Accounting for differences
Appleton and Menasha each have higher costs because they fund a health department. Health services in other communities are funded through county tax levies.
The Menasha Health Department accounts for about 5 percent of the city’s expenditures and serves residents across county lines. Without a city health department, Merkes said, Menasha residents in Calumet County would receive a lower level of services than Menasha residents in Winnebago County, creating a divide.
Menasha also pays for street reconstruction projects through its tax levy. In other communities, a portion of the reconstruction costs are billed to adjacent property owners through special assessments.
“It’s a really important thing that we don’t special assess because you don’t get stuck with some big, huge bill that you were not expecting,” Merkes said. “You might be paying a little bit more every year, but you never have this $5,000 surprise one year, either.”
Some of Menasha’s tax burden traces to the city’s failed steam plant.
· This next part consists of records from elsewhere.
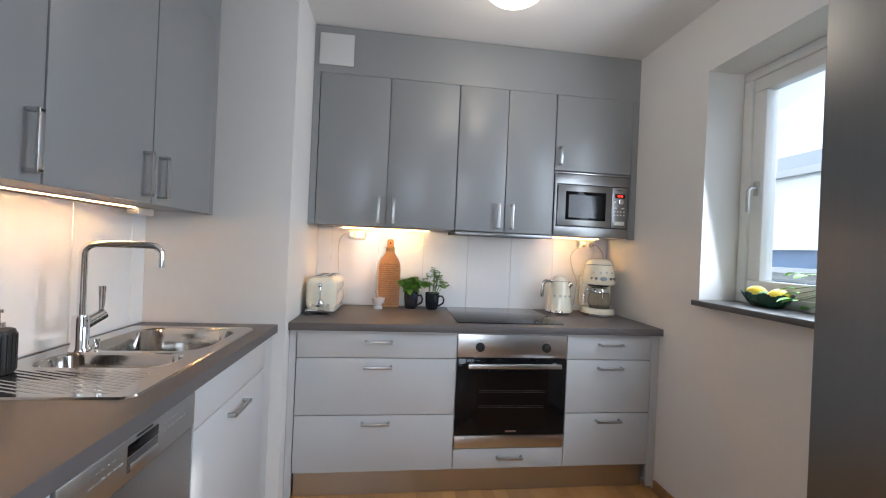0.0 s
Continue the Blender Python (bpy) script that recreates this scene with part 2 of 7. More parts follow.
CARCASS = surf("grey_carcass", (0.30, 0.305, 0.305), 0.45, grain=(120, 0.03), stain=(3, 0.03))
WORKTOP = surf("brown_grey_laminate", (0.115, 0.105, 0.102), 0.42, grain=(300, 0.12), stain=(6, 0.06), bump=(500, 0.06))
STEEL_H = surf("brushed_steel_level", (0.55, 0.54, 0.53), 0.3, 1.0, grain=(60, 0.06), stain=(3, 0.04), bump=(60, 0.03), stretch=(1, 1, 40), rough_var=0.05)
CHROME = surf("chrome", (0.8, 0.8, 0.8), 0.07, 1.0, grain=(30, 0.01), stain=(5, 0.01), bump=(50, 0.0), rough_var=0.02)
HANDLE = surf("satin_handle", (0.52, 0.52, 0.52), 0.36, 1.0, grain=(150, 0.04), stain=(20, 0.03), bump=(200, 0.02))
BLACK_GLASS = surf("black_glass", (0.006, 0.006, 0.007), 0.03, grain=(40, 0.1), stain=(3, 0.1), bump=(50, 0.0), rough_var=0.02, spec=0.22)
BLACK = surf("matt_black", (0.015, 0.015, 0.016), 0.45, grain=(150, 0.1), stain=(8, 0.1), bump=(200, 0.05))
CREAM = surf("cream_enamel", (0.82, 0.77, 0.61), 0.16, grain=(30, 0.01), stain=(6, 0.015), bump=(60, 0.0), coat=0.6)
TILE = surf("white_glazed_tile", (0.85, 0.85, 0.845), 0.10, grain=(30, 0.012), stain=(4, 0.015), bump=(14, 0.02), spec=0.4, island=0.015, per_object=True)
GROUT = surf("grey_grout", (0.60, 0.60, 0.59), 0.9, grain=(200, 0.1), stain=(9, 0.06))
STONE = surf("dark_stone_sill", (0.10, 0.098, 0.095), 0.35, grain=(180, 0.35), stain=(14, 0.12), bump=(160, 0.05))
PANE = clear_pane("window_glass")
SOFA = surf("grey_wool", (0.080, 0.080, 0.084), 0.9, grain=(420, 0.25), stain=(4, 0.07), bump=(600, 0.35), sheen=0.25)
WHITE_WOOD = surf("white_painted_wood", (0.76, 0.755, 0.73), 0.35, grain=(40, 0.015), stain=(5, 0.02), bump=(70, 0.03))
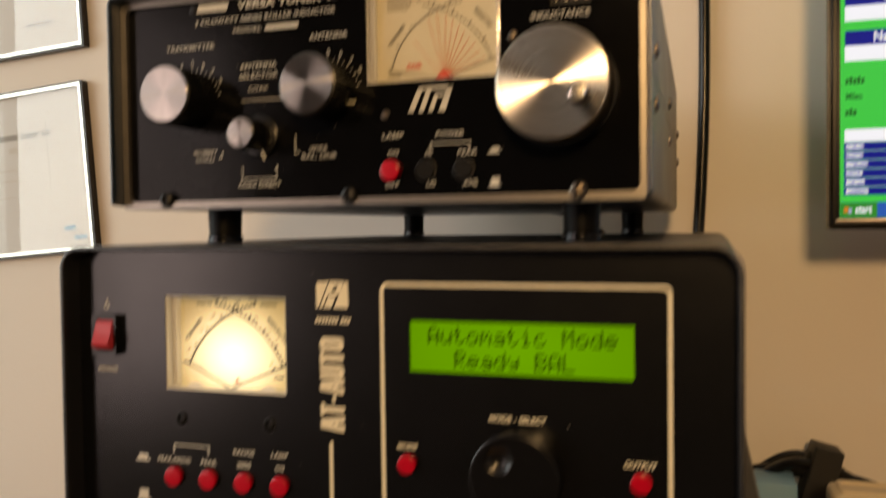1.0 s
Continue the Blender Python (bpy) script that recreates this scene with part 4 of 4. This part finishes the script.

The 2014 levy includes nearly $1.5 million to pay debt incurred for the plant. That translates to $1.59 on the tax rate, or $239 on a $150,000 home.
“We are dealing with it,” Merkes said. “We could have ended up in a situation that was much, much worse. We found a way to make it manageable rather than go down to a part-time fire department and get rid of half our police officers and close our parks.”
Kaukauna and Menasha, the two highest-cost communities in the survey, operate electric utilities that provide some relief to residents. Kaukauna boasts residential electric rates that are 27 percent lower than We Energies, and Menasha touts rates 19 percent lower than We Energies.
The difference can save Kaukauna customers about $270 annually and Menasha customers about $200 annually. The survey on taxes and fees didn’t account for electric costs because most communities don’t have an electric utility.